MWF 11:30-12:25, Quad 353, Krista Osmundson 

This is the first course in a two-course sequence designed to enable students to read ancient Greek, including both Attic and Koine dialects. Over the course of the year we will learn the principle elements of Greek grammar, syntax, and vocabulary. Students also will have an opportunity to read the New Testament in its original Greek text and to develop and understanding of the historical and theological perspectives that shaped it. No prerequisite. 

 

Greek 341: Homer and Epic Poetry 

MWF 11:30-12:25, Quad 254, Scott Richardson 

A detailed analysis of the Odyssey or the Iliad; the entire work in translation, selected readings in the original. The oral epic and Homer's influence on Greek morality, culture, and literature. 

 

In Latin: 

Latin 112: Introduction to Latin II/Languages 402: Reading Latin II 

MWF 9:10-10:05, Quad 254, Scott Richardson 

The elements of classical Latin, its grammatical structure and forms, with a basic vocabulary. Development of reading skill through a varied selection of ancient texts in prose and verse. 

 

Latin 327E: Jews and Christians in the Roman World [BE, HU, HE, Encounter Justice] 

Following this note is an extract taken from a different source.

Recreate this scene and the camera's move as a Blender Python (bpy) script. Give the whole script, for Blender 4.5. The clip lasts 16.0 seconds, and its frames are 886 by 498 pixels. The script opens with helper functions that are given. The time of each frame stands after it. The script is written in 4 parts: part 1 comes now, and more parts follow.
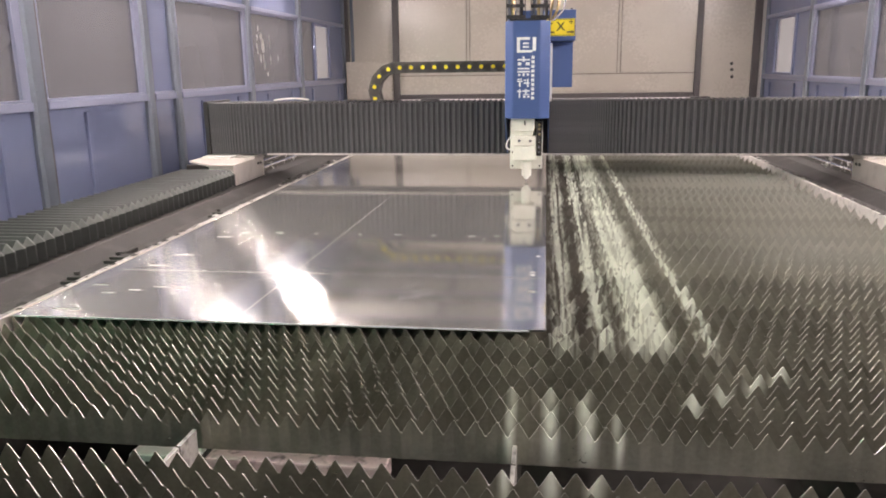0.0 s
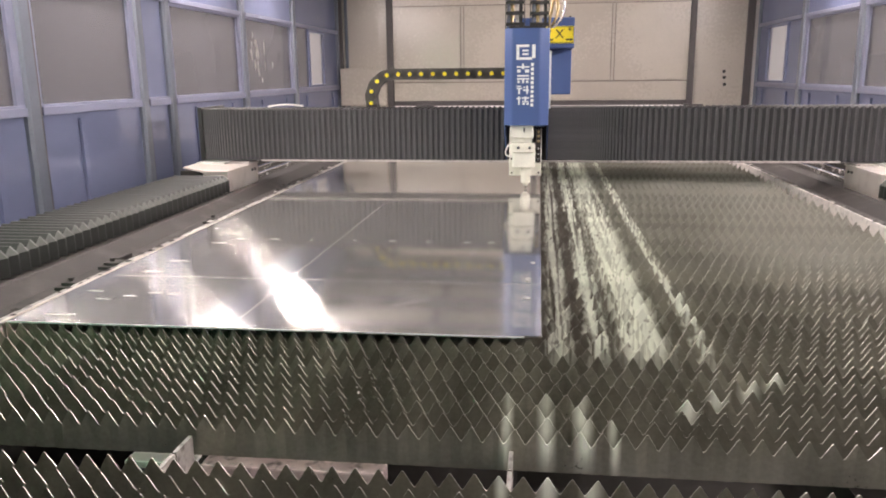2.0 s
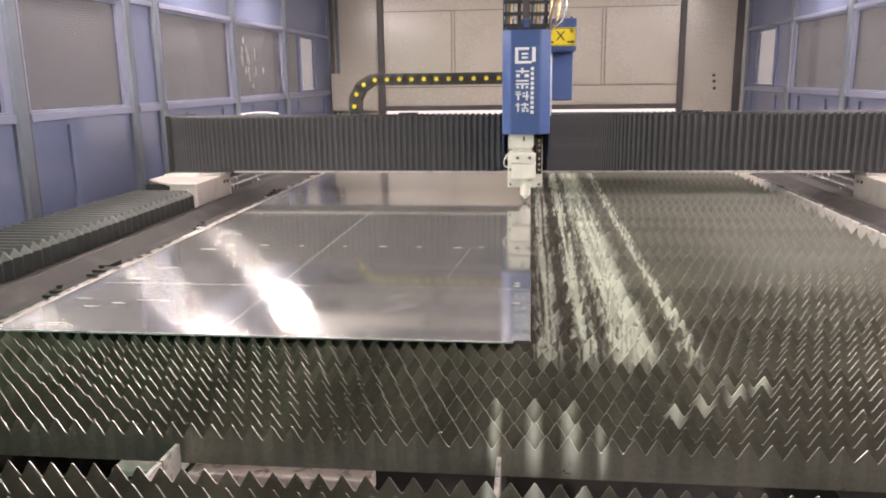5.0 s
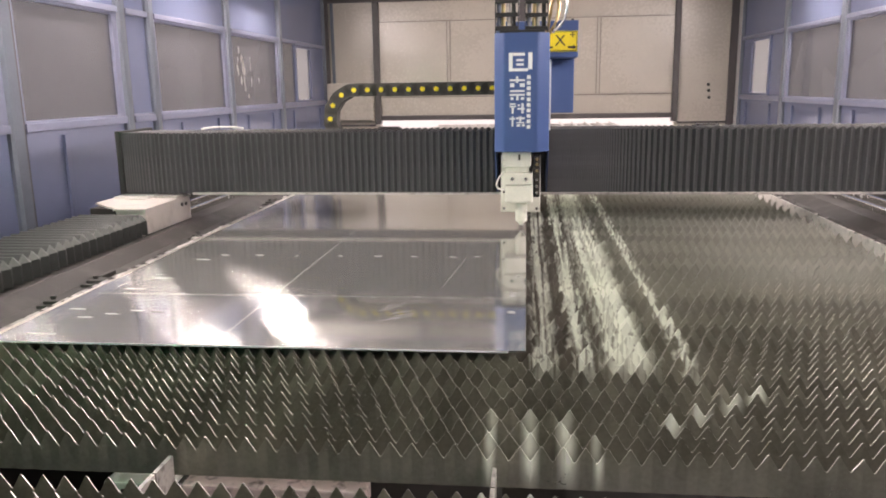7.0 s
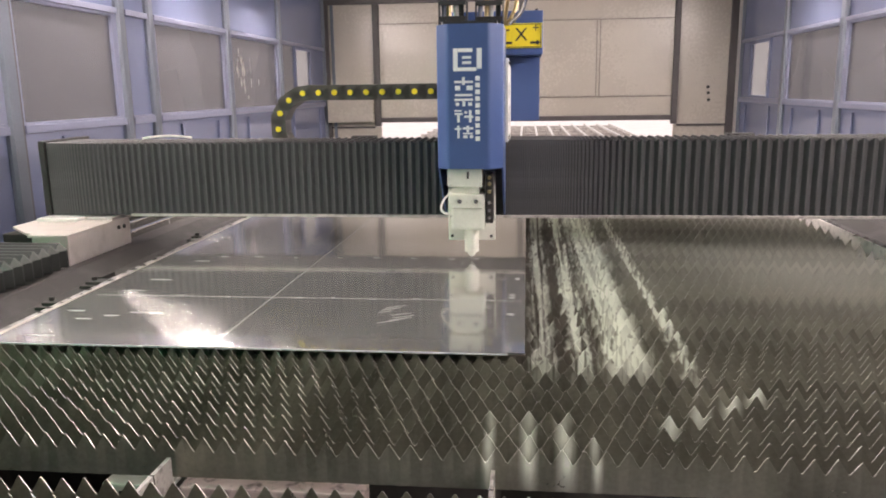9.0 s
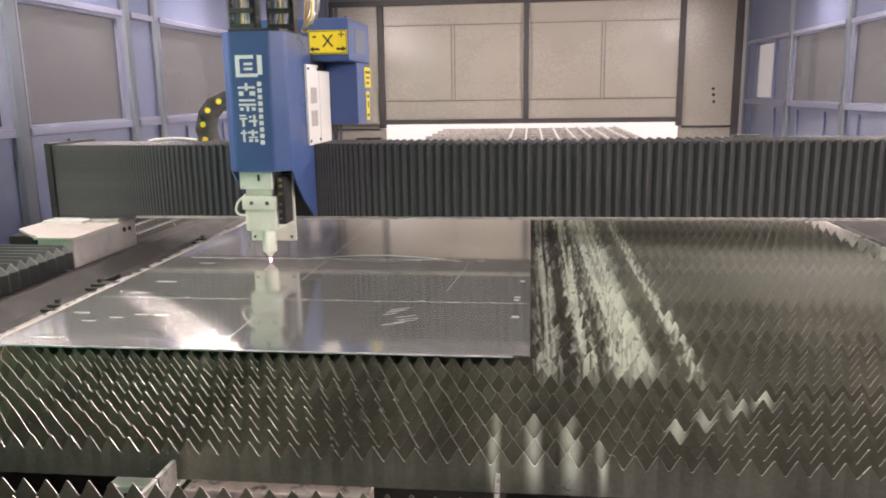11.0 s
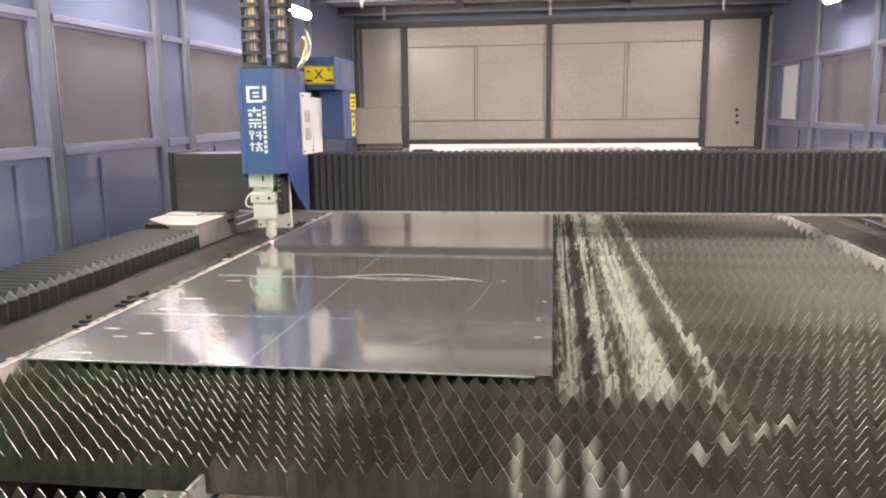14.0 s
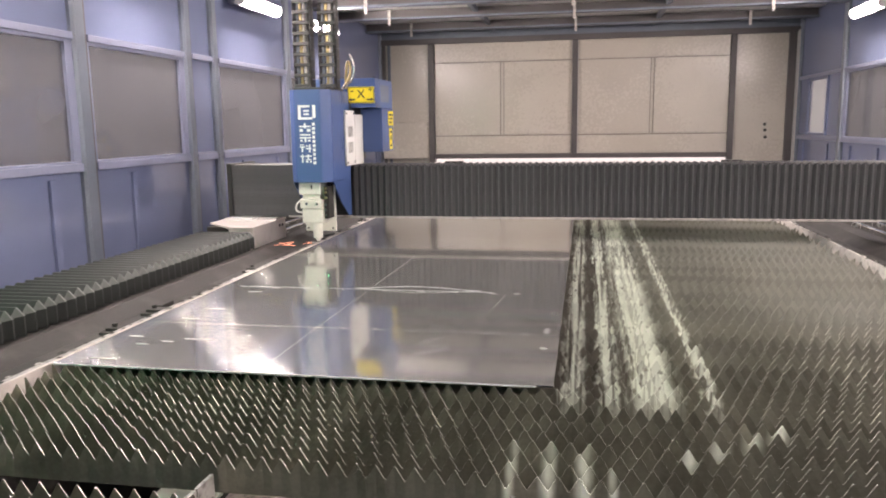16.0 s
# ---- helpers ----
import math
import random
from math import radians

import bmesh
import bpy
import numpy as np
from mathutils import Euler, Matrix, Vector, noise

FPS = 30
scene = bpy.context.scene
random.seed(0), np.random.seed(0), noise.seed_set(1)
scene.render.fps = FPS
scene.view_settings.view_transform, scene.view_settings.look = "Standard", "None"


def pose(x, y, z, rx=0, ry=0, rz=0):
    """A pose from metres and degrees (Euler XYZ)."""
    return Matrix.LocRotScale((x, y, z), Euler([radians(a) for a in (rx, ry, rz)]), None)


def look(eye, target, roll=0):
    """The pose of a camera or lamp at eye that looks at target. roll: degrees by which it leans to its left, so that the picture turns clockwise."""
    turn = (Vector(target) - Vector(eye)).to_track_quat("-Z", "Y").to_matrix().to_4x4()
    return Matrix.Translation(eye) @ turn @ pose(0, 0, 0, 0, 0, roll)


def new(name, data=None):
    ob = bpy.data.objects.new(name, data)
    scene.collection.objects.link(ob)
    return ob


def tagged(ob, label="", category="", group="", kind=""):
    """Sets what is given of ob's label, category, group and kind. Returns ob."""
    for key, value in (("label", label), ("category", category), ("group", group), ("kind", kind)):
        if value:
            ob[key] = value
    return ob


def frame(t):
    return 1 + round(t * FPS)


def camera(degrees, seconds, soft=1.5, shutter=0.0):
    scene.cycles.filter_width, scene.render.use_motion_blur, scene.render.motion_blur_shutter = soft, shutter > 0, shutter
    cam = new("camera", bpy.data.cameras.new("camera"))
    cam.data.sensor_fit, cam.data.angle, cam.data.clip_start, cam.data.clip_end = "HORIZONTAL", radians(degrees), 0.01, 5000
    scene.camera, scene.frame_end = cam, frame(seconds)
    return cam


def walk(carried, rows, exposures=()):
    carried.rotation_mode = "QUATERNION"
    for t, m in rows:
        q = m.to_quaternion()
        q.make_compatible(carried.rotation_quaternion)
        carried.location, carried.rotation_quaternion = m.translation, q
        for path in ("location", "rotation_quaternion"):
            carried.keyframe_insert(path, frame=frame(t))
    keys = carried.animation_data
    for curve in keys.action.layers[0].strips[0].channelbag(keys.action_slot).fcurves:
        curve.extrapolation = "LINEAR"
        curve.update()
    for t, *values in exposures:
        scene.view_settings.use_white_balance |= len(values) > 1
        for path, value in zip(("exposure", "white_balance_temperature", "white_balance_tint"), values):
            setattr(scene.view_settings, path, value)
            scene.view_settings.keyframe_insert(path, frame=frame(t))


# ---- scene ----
cam = camera(60.1, 16.0, 1.9)
PATH = [
    (0, (1.239, -1.577, 1.457), (0.981, 0.351, 0.993), -0.8),
    (0.5, (1.239, -1.579, 1.458), (0.984, 0.35, 0.997), -0.7),
    (1, (1.239, -1.58, 1.458), (0.989, 0.351, 1.003), -0.7),
    (1.5, (1.238, -1.582, 1.46), (0.992, 0.35, 1.008), -0.6),
    (2, (1.234, -1.582, 1.458), (0.993, 0.352, 1.01), -0.6),
    (2.5, (1.238, -1.577, 1.457), (1.001, 0.358, 1.008), -0.6),
    (3, (1.239, -1.58, 1.458), (1.005, 0.355, 1.009), -0.7),
    (3.5, (1.24, -1.58, 1.457), (1.01, 0.356, 1.009), -0.8),
    (4, (1.241, -1.583, 1.459), (1.014, 0.353, 1.012), -0.8),
    (6.5, (1.248, -1.578, 1.461), (1.031, 0.366, 1.043), -0.9),
    (7, (1.247, -1.578, 1.461), (1.033, 0.367, 1.047), -0.9),
    (7.5, (1.246, -1.578, 1.46), (1.034, 0.368, 1.051), -0.8),
    (8, (1.247, -1.576, 1.46), (1.036, 0.371, 1.051), -0.8),
    (8.5, (1.247, -1.577, 1.46), (1.036, 0.37, 1.052), -0.8),
    (9, (1.248, -1.577, 1.461), (1.035, 0.369, 1.052), -0.8),
    (11.5, (1.247, -1.574, 1.461), (1.017, 0.372, 1.062), -0.8),
    (12, (1.247, -1.579, 1.463), (1.01, 0.368, 1.071), -0.7),
    (12.5, (1.247, -1.587, 1.466), (1.0, 0.36, 1.083), -0.7),
    (13, (1.245, -1.592, 1.467), (0.988, 0.356, 1.094), -0.7),
    (13.5, (1.242, -1.597, 1.469), (0.973, 0.352, 1.108), -0.7),
    (14, (1.244, -1.6, 1.47), (0.964, 0.348, 1.115), -0.7),
    (14.5, (1.253, -1.607, 1.473), (0.955, 0.34, 1.126), -0.8),
    (15, (1.255, -1.614, 1.473), (0.932, 0.331, 1.135), -0.9),
    (15.5, (1.271, -1.628, 1.475), (0.925, 0.315, 1.148), -0.9),
    (16, (1.311, -1.65, 1.478), (0.95, 0.291, 1.159), -0.8),
]
walk(cam, [(t, look(eye, target, roll)) for t, eye, target, roll in PATH])

# ---- the machine's travel: seconds, metres ----
# the cutting point across (x) and along (y) the bed
HEAD_X = [(0, 1.154), (0.5, 1.180), (1.0, 1.182), (1.5, 1.180), (2.0, 1.177), (2.5, 1.090), (3.0, 1.089), (3.5, 1.197), (4.0, 1.221),
          (6.5, 1.230), (8.5, 1.227), (9.0, 1.072), (9.2, 1.012), (11.3, 0.270), (11.5, 0.213), (12.0, 0.045), (12.5, 0.020),
          (13.0, 0.017), (13.5, 0.012), (14.0, 0.005), (14.5, -0.005), (15.0, -0.005), (15.5, 0.004), (16.0, 0.002)]
GANTRY_Y = [(0, 2.175), (3.5, 2.170), (3.8, 2.160), (4.0, 2.095), (4.2, 2.030), (5.2, 1.900), (6.3, 1.735), (6.5, 1.660), (7.0, 1.470), (7.5, 1.275),
            (8.0, 1.075), (8.5, 0.917), (9.0, 0.917), (12.0, 0.920), (12.5, 1.080), (13.0, 1.255), (13.5, 1.450), (14.0, 1.640), (14.5, 1.840),
            (15.0, 1.945), (15.5, 1.960), (16.0, 1.975)]


def along(rows, t):
    return float(np.interp(t, [r[0] for r in rows], [r[1] for r in rows]))


def at_nozzle(t):
    return along(HEAD_X, t), along(GANTRY_Y, t)


X_TIMES = [r[0] for r in HEAD_X]
Y_TIMES = [r[0] for r in GANTRY_Y]
ALL_TIMES = sorted(set(X_TIMES + Y_TIMES))

# ---- world and exposure ----
world = bpy.data.worlds.new("hall_light")
scene.world = world
world.use_nodes = True
wn = world.node_tree.nodes
wn["Background"].inputs["Color"].default_value = (1.0, 0.90, 0.895, 1)
wn["Background"].inputs["Strength"].default_value = 1.0
scene.view_settings.exposure = 0.93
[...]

MWF 12:40-1:35, Quad 247, Jason Schlude 

Jews and Christians produced some of the most creative and controversial ideas in the Roman world. Such ideas and their social, cultural, and political consequences have come down to us in a variety of languages, including Latin. In this course, we use Latin literature to investigate the diversity of these ideas, consider how they fit into Jewish, Christian, and Roman cultural contexts, and seek to explain why these groups experienced exclusion and inclusion. How is it that Christianity, a Near Eastern religion growing out of Judaism, started as a practice reviled by many and leading to martyrdom only to enjoy the patronage and power of Roman emperors and become the dominant religion in the Mediterranean? It was not an inevitable development. We will explore this unlikely and shocking story through reading and discussing selected Latin passages. Possible sources include the Vulgate, Tacitus, Pliny, the Passion of Perpetua, Lactantius, Ammianus Marcellinus, Augustine, and/or the Rule of Saint Benedict.